Counts-level fits to GRB 190114C - arXiv:2206.11148
After the detection of GRB 190114C with the MAGIC telescopes at TeV energies an ongoing debate about the origin of this radiation has started. The contemporaneous Fermi-LAT data (5 and 6 photons) visually suggested a slightly lower flux compared to the measurements at lower energies, which was interpreted as a confirmation of the two-component synchrotron self-Compton (SSC) model. In order to answer the question of preference for a new component, we compared the SSC model at the counts-level (using 3ML) to a single-component model with only one extendend synchrotron component. We find no preference from the data for either of the two models - and no relevance of the Fermi-LAT data. See below the envelopes of the two models - you also hardly see any difference by eye!
Magnetic reconnection to explain blazar jet variability
The observed variability in blazar’s very-high-energy (VHE; >0.1TeV) light curves with observed flare durations down to hours imposes a puzzling challenge on their radiation models. Within my master thesis with Philipp Mertsch I calculated time evolving SEDs and light curves, see figure below, to explain blazar observations as the non-thermal emission of a plasmoid ensemble in a magnetic reconnection layer. In the considered model developed by Christie, Petropoulou, Sironi, et al. this variability arises naturally, as the current sheet at the boundary of the two oppositely directed reconnecting magnetic fields is instable. As a consequence, a chain of blob-like plasmoids emerges, each of them containing non-thermal particles. The observed light curve is then the combination of short flares (from small, fast plasmoids) on a long background flare (from large, slow plasmoids). The observed stochasticity relates thus directly to the plasma physics, in particular the plasmoid dynamics and size evolution.
Periodicity in blazar light curves measrued by FACT - PoS ICRC 2019
During my master thesis I was also involved in the observational side of blazar light curve variability at TeV energies.

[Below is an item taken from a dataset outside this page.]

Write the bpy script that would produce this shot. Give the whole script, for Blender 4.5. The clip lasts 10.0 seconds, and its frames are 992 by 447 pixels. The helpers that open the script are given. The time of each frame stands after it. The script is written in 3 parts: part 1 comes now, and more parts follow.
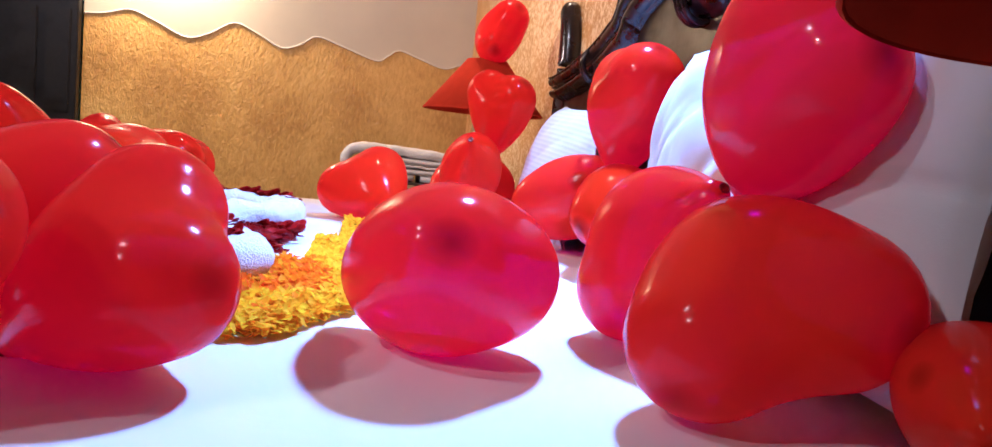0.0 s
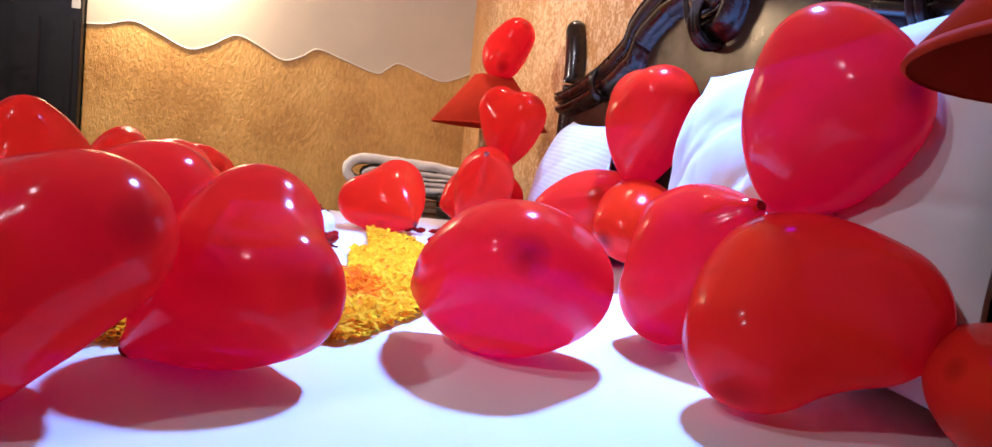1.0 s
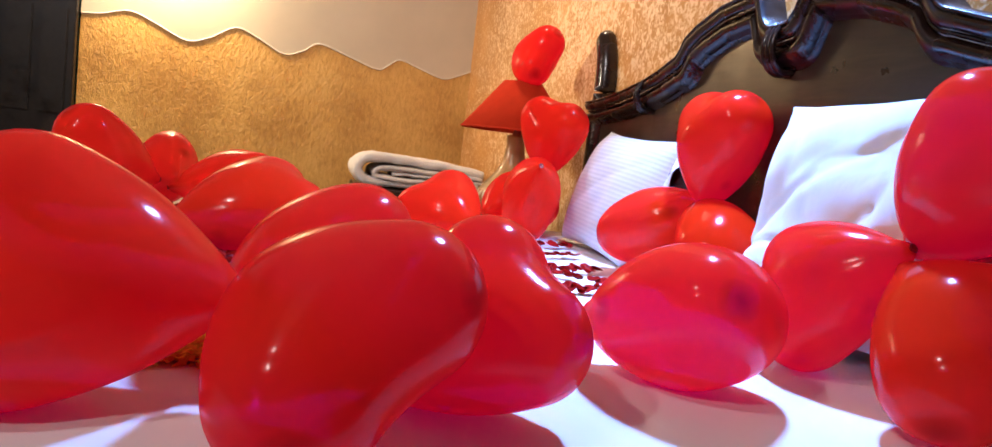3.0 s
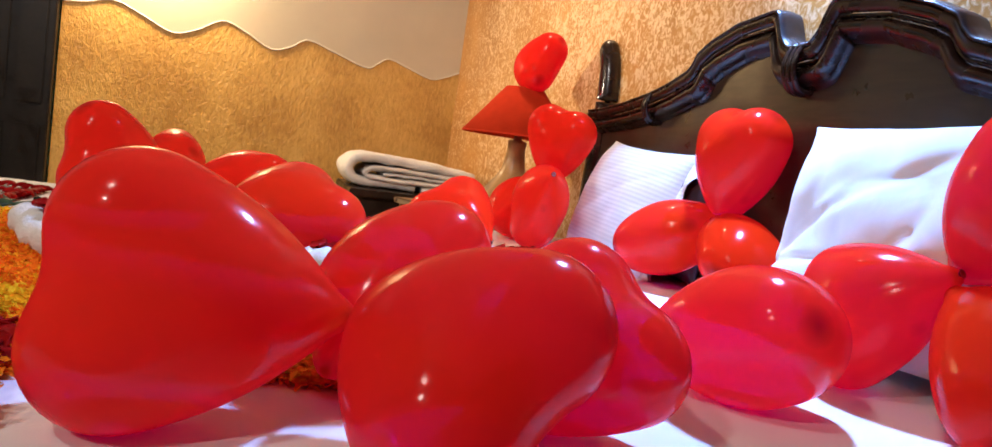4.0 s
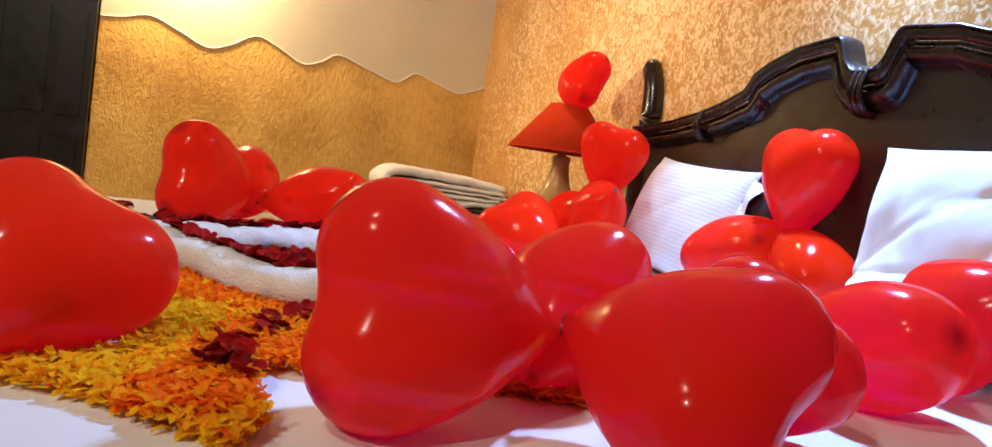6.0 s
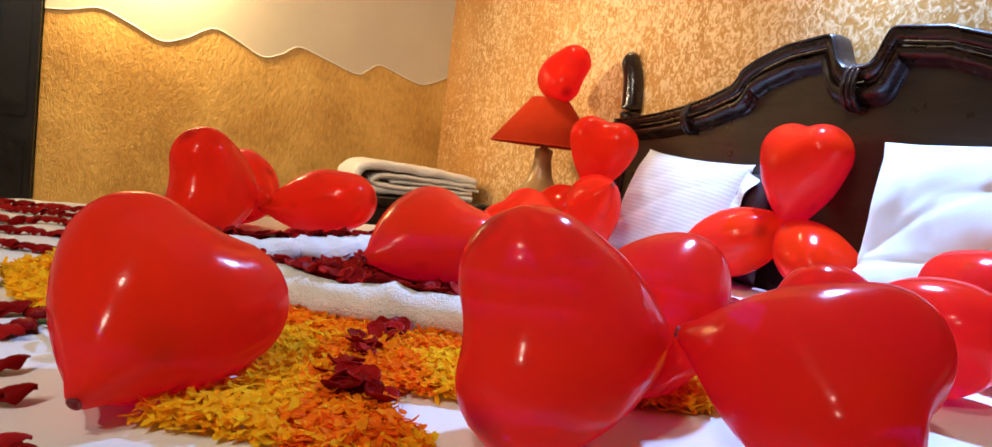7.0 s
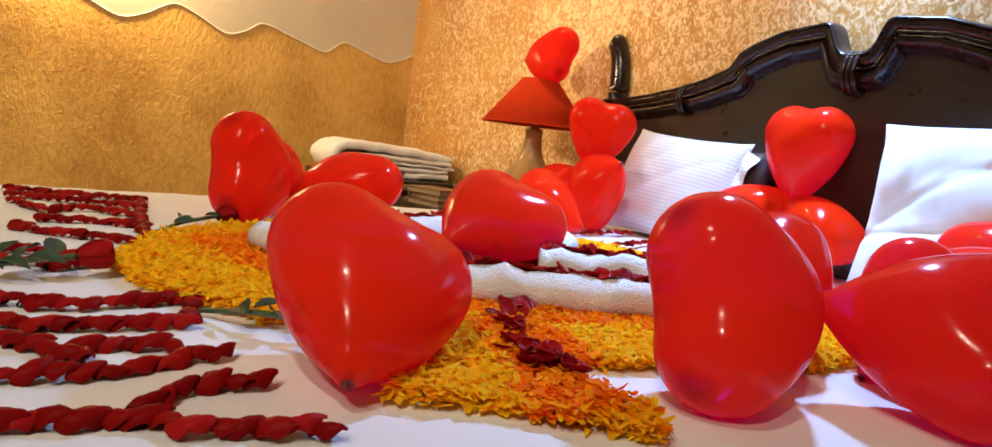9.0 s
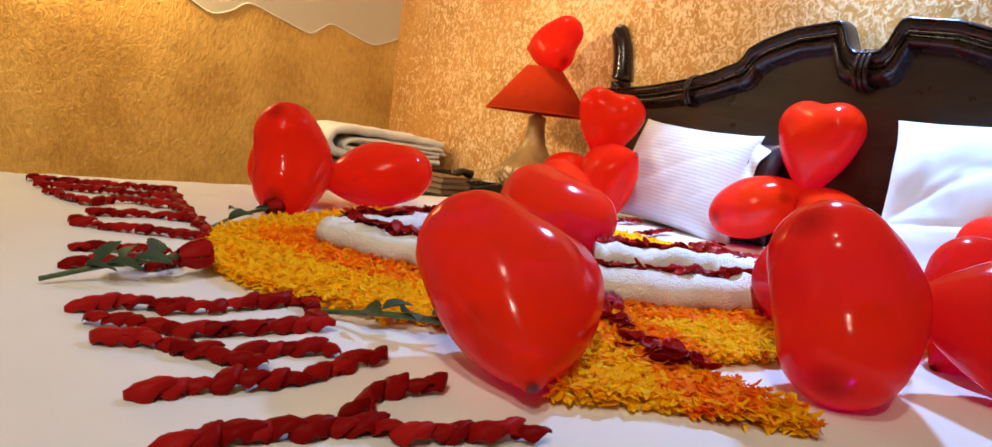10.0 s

As part of the FACT collaboration, in particular with Thomas Bretz, Fabian Theißen and Marvin Beck, we found for the blazar Mrk 501 a hint of a periodic modulation at the same period of 322 days as observed at GeV energies with the Fermi-LAT satellite. The 7-year light curve of the First G-APD Cherenkov Telescope (FACT) is particularly well suited due to its unbiased montioring strategy compared to other instruments data typically triggered only during high flux levels. Below you see the Lomb-Scargle Periodogram for Mrk 501 and another bright blazar Mrk 421. Robust copnclusions are however complicated by the features of the window function at 1 year, as well as the synodal (29.5 days) and the sidereal (27.3 days) moon periods.